The Making of Meaning in Societies: Semiotic & Information-Theoretic Background to the Evolution of Communication
CPM Report No.: 00-66
By: Chrystopher Nehaniv
Date: 2nd May 2000
A Paper at: The "Starting from
Society" symposium at ASIB'2000
convention, Birmingham University, 16th-19th April 2000.
Also published as: Christopher Nehaniv (2000), "The
Making of Meaning in Societies: Semiotic & INformation-Theoretic Background to
the Evolution of Communication", in the Proceedings of the AISB'00 Symposium on
Starting from Society - the Application of Social Analogies to Computational
Systems, Birmingham, UK: AISB, 73-84. (ISBN 1 902956 13 8)
Abstract
We examine the notions of meaning and information for animals or agents engaged in
interaction games.
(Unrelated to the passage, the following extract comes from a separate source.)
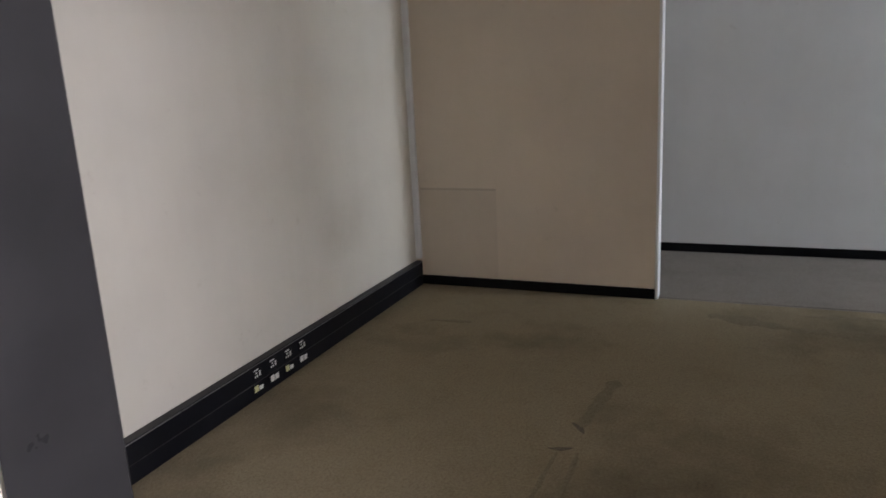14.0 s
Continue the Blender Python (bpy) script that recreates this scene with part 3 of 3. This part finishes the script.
# ---- marks in the carpet ----
def mark(points, width, mat, label):
    """A crushed or soiled line in the pile: a thin strip with a ragged edge."""
    bm = bmesh.new()
    pts = []
    for (x0, y0), (x1, y1) in zip(points, points[1:]):
        n = max(2, int(math.hypot(x1 - x0, y1 - y0) / 0.02))
        pts += [(x0 + (x1 - x0) * i / n, y0 + (y1 - y0) * i / n) for i in range(n)]
    pts.append(points[-1])
    rows = []
    for i, (x, y) in enumerate(pts):
        a, c = pts[max(i - 1, 0)], pts[min(i + 1, len(pts) - 1)]
        d = Vector((c[0] - a[0], c[1] - a[1])).normalized()
        w = width * 0.5 * (0.75 + 0.7 * noise.noise((x * 9, y * 9, 3.1))) * min(1.0, 0.25 + min(i, len(pts) - 1 - i) * 0.4)
        rows.append([bm.verts.new((x - d.y * w * s, y + d.x * w * s, h)) for s, h in ((-1, 0.0005), (0, 0.0026), (1, 0.0005))])
    for r0, r1 in zip(rows, rows[1:]):
        bm.faces.new((r0[0], r0[1], r1[1], r1[0]))
        bm.faces.new((r0[1], r0[2], r1[2], r1[1]))
    tagged(new("carpet_mark", mesh_of("carpet_mark", bm, mat)), label, "carpet mark", "marks in the carpet", "structure")


def dent(x, y, size, mat=None):
    a = random.uniform(0, 3)
    mark([(x - size * math.cos(a), y - size * math.sin(a)), (x, y), (x + size * math.cos(a + 0.4), y + size * math.sin(a + 0.4))], size * 0.8, mat or DENT_DARK, "small dark dent left by a furniture foot")


mark([(3.90, 0.20), (3.87, -0.50)], 0.014, DENT, "straight crushed line left by furniture")
mark([(3.87, -0.50), (3.62, -0.55), (3.39, -0.50)], 0.035, DENT, "crushed curved line left by furniture")
mark([(3.90, 0.20), (3.42, 0.236)], 0.012, DENT, "faint crushed line left by furniture")
for x, y in ((3.90, 0.20), (3.87, -0.50), (3.385, -0.496), (3.418, 0.236)):
    dent(x, y, 0.035)
mark([(5.14, -1.085), (4.70, -1.065), (4.27, -1.035)], 0.022, DENT, "long crushed line left by furniture")
dent(4.27, -1.04, 0.03)
dent(4.286, -1.535, 0.03)
mark([(3.46, 1.69), (3.56, 1.58), (3.80, 1.31)], 0.009, DENT, "crooked crushed line beside the partition")
dent(3.46, 1.69, 0.05)
dent(3.80, 1.305, 0.04)
dent(1.97, -0.945, 0.02)
for k in range(14):
    x, y = random.uniform(0.9, 5.2), random.uniform(-1.3, 1.6)
    bm = bmesh.new()
    bmesh.ops.create_icosphere(bm, subdivisions=1, radius=random.uniform(0.002, 0.0045), matrix=pose(x, y, 0.002) @ Matrix.Diagonal((1.6, 1, 0.6, 1)))
    tagged(new("carpet_crumb", mesh_of("carpet_crumb", bm, SPECK if k % 2 else PLASTIC)), "tiny crumb of debris on the carpet", "debris", "crumbs on the carpet")
bm = tube([(5.30, -1.12, 0.006), (5.27, -1.07, 0.012), (5.25, -1.03, 0.006), (5.29, -1.00, 0.010), (5.26, -0.985, 0.005)], 0.005, 6)
tagged(new("red_scrap", mesh_of("red_scrap", bm, RUST)), "red-brown scrap of wire on the carpet", "debris")

# annex floor marks
mark([(2.31, 5.0), (2.26, 4.62), (2.24, 4.43)], 0.10, CARPET_MARK := carpet("trodden_brown_carpet", (0.285, 0.24, 0.167), (0.5, 0.5, 0.5), False), "dark trodden patch in the annex carpet")
dent(2.24, 4.43, 0.06)
dent(2.20, 4.21, 0.055)
mark([(2.28, 4.20), (2.29, 3.80), (2.18, 3.78), (2.19, 4.18)], 0.025, CARPET_MARK, "rectangular outline pressed into the carpet")
mark([(2.7, 6.20), (3.25, 6.02), (4.0, 6.05), (5.3, 6.03)], 0.16, CARPET_MARK, "long dark soiled streak along the carpet joint")
mark([(3.26, 6.3), (4.2, 6.36)], 0.07, CARPET_MARK, "dark soiled streak at the carpet joint")
mark([(0.95, 5.66), (1.25, 5.68)], 0.06, CARPET_MARK, "dark smudge in the annex carpet")
bm = bmesh.new()
bmesh.ops.create_icosphere(bm, subdivisions=1, radius=0.009, matrix=pose(4.08, 4.165, 0.006) @ Matrix.Diagonal((1.6, 0.8, 0.5, 1)))
tagged(new("carpet_crumb", mesh_of("carpet_crumb", bm, SPECK)), "dark crumb of debris on the annex carpet", "debris")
Concepts from cognitive ethology, linguistics, semiotics, and evolution are
surveyed. Innateness, individual learning, and social aspects (social learning and cultural
transmission) of the evolution of communication are treated. Studies on animals and agents
showing degrees of communication are analyzed with an eye to describing what aspects of
communication actually are demonstrated, or also in the case of many simulation studies, are
built-in to the system at the outset. In particular, predication and constituent structure
(subcategorization) have so far never been shown to emerge in robotic or software systems.